--- START Recorded information ---
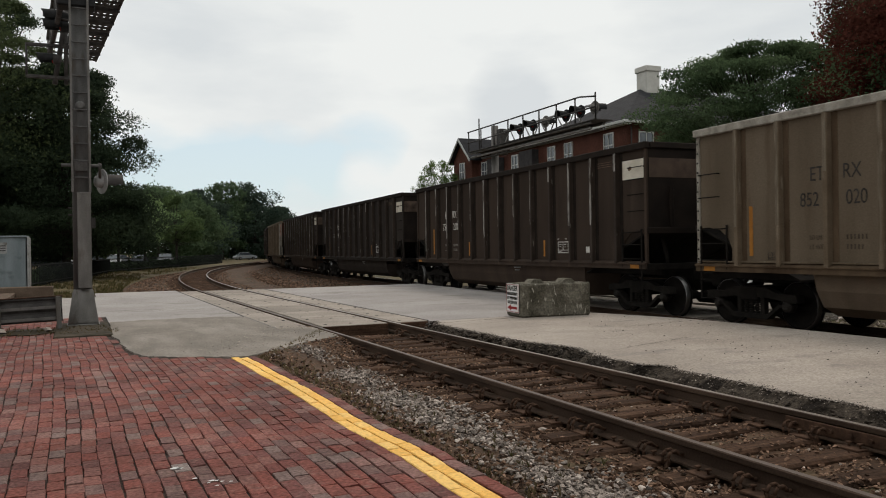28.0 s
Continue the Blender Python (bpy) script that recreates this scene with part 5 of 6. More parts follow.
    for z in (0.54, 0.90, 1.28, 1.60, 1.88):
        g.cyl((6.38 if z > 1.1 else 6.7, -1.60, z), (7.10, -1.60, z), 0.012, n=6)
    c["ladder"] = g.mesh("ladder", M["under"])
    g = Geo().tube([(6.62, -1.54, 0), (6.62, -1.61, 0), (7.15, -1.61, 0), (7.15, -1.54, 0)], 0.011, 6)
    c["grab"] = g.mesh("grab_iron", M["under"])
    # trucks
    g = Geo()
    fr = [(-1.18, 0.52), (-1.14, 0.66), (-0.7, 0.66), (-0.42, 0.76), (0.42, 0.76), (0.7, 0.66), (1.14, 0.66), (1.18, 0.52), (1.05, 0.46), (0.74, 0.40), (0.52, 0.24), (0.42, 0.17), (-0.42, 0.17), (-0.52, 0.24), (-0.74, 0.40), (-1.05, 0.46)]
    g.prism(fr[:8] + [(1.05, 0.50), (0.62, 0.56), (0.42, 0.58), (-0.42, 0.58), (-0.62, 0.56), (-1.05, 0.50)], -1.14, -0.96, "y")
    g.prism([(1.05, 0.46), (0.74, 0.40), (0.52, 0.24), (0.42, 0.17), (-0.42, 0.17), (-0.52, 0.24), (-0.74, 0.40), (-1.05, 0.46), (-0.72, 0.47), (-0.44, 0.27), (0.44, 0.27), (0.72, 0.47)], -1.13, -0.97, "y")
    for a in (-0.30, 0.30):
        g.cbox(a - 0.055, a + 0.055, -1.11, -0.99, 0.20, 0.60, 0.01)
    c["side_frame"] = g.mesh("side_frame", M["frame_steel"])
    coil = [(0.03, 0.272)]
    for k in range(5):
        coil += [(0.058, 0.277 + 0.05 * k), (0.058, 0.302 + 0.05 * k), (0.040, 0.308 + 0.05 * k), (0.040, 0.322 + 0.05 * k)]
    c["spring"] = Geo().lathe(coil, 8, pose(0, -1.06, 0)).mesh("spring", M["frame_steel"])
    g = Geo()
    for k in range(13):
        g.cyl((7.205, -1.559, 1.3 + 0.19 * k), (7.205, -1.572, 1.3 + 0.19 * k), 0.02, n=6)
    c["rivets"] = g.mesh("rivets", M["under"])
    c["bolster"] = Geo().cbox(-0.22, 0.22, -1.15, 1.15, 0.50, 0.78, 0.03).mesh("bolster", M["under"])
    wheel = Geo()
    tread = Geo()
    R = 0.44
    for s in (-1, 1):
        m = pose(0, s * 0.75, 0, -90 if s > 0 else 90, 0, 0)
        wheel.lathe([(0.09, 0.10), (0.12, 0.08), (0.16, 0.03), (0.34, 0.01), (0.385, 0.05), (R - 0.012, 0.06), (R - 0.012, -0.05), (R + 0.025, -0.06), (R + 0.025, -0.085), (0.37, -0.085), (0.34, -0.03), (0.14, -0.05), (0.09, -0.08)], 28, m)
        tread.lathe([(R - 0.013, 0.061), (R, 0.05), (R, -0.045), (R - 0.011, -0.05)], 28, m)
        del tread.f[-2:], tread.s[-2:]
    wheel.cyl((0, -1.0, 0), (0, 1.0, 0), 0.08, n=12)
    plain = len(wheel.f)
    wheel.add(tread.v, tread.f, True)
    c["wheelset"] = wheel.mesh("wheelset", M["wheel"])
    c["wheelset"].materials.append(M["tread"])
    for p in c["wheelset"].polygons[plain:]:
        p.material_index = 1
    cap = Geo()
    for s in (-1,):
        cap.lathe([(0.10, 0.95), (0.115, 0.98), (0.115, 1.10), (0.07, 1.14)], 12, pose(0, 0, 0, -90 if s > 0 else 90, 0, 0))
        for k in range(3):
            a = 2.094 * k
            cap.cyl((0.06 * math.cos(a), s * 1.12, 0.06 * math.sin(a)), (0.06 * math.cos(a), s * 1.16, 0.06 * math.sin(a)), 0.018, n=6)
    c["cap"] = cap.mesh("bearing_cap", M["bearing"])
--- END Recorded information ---
*Stated goal*:
Transcribe the material exactly, keeping every word and none of the pictures.

*Problem solution*:
28.0 s
Continue the Blender Python (bpy) script that recreates this scene with part 5 of 6. More parts follow.
    for z in (0.54, 0.90, 1.28, 1.60, 1.88):
        g.cyl((6.38 if z > 1.1 else 6.7, -1.60, z), (7.10, -1.60, z), 0.012, n=6)
    c["ladder"] = g.mesh("ladder", M["under"])
    g = Geo().tube([(6.62, -1.54, 0), (6.62, -1.61, 0), (7.15, -1.61, 0), (7.15, -1.54, 0)], 0.011, 6)
    c["grab"] = g.mesh("grab_iron", M["under"])
    # trucks
    g = Geo()
    fr = [(-1.18, 0.52), (-1.14, 0.66), (-0.7, 0.66), (-0.42, 0.76), (0.42, 0.76), (0.7, 0.66), (1.14, 0.66), (1.18, 0.52), (1.05, 0.46), (0.74, 0.40), (0.52, 0.24), (0.42, 0.17), (-0.42, 0.17), (-0.52, 0.24), (-0.74, 0.40), (-1.05, 0.46)]
    g.prism(fr[:8] + [(1.05, 0.50), (0.62, 0.56), (0.42, 0.58), (-0.42, 0.58), (-0.62, 0.56), (-1.05, 0.50)], -1.14, -0.96, "y")
    g.prism([(1.05, 0.46), (0.74, 0.40), (0.52, 0.24), (0.42, 0.17), (-0.42, 0.17), (-0.52, 0.24), (-0.74, 0.40), (-1.05, 0.46), (-0.72, 0.47), (-0.44, 0.27), (0.44, 0.27), (0.72, 0.47)], -1.13, -0.97, "y")
    for a in (-0.30, 0.30):
        g.cbox(a - 0.055, a + 0.055, -1.11, -0.99, 0.20, 0.60, 0.01)
    c["side_frame"] = g.mesh("side_frame", M["frame_steel"])
    coil = [(0.03, 0.272)]
    for k in range(5):
        coil += [(0.058, 0.277 + 0.05 * k), (0.058, 0.302 + 0.05 * k), (0.040, 0.308 + 0.05 * k), (0.040, 0.322 + 0.05 * k)]
    c["spring"] = Geo().lathe(coil, 8, pose(0, -1.06, 0)).mesh("spring", M["frame_steel"])
    g = Geo()
    for k in range(13):
        g.cyl((7.205, -1.559, 1.3 + 0.19 * k), (7.205, -1.572, 1.3 + 0.19 * k), 0.02, n=6)
    c["rivets"] = g.mesh("rivets", M["under"])
    c["bolster"] = Geo().cbox(-0.22, 0.22, -1.15, 1.15, 0.50, 0.78, 0.03).mesh("bolster", M["under"])
    wheel = Geo()
    tread = Geo()
    R = 0.44
    for s in (-1, 1):
        m = pose(0, s * 0.75, 0, -90 if s > 0 else 90, 0, 0)
        wheel.lathe([(0.09, 0.10), (0.12, 0.08), (0.16, 0.03), (0.34, 0.01), (0.385, 0.05), (R - 0.012, 0.06), (R - 0.012, -0.05), (R + 0.025, -0.06), (R + 0.025, -0.085), (0.37, -0.085), (0.34, -0.03), (0.14, -0.05), (0.09, -0.08)], 28, m)
        tread.lathe([(R - 0.013, 0.061), (R, 0.05), (R, -0.045), (R - 0.011, -0.05)], 28, m)
        del tread.f[-2:], tread.s[-2:]
    wheel.cyl((0, -1.0, 0), (0, 1.0, 0), 0.08, n=12)
    plain = len(wheel.f)
    wheel.add(tread.v, tread.f, True)
    c["wheelset"] = wheel.mesh("wheelset", M["wheel"])
    c["wheelset"].materials.append(M["tread"])
    for p in c["wheelset"].polygons[plain:]:
        p.material_index = 1
    cap = Geo()
    for s in (-1,):
        cap.lathe([(0.10, 0.95), (0.115, 0.98), (0.115, 1.10), (0.07, 1.14)], 12, pose(0, 0, 0, -90 if s > 0 else 90, 0, 0))
        for k in range(3):
            a = 2.094 * k
            cap.cyl((0.06 * math.cos(a), s * 1.12, 0.06 * math.sin(a)), (0.06 * math.cos(a), s * 1.16, 0.06 * math.sin(a)), 0.018, n=6)
    c["cap"] = cap.mesh("bearing_cap", M["bearing"])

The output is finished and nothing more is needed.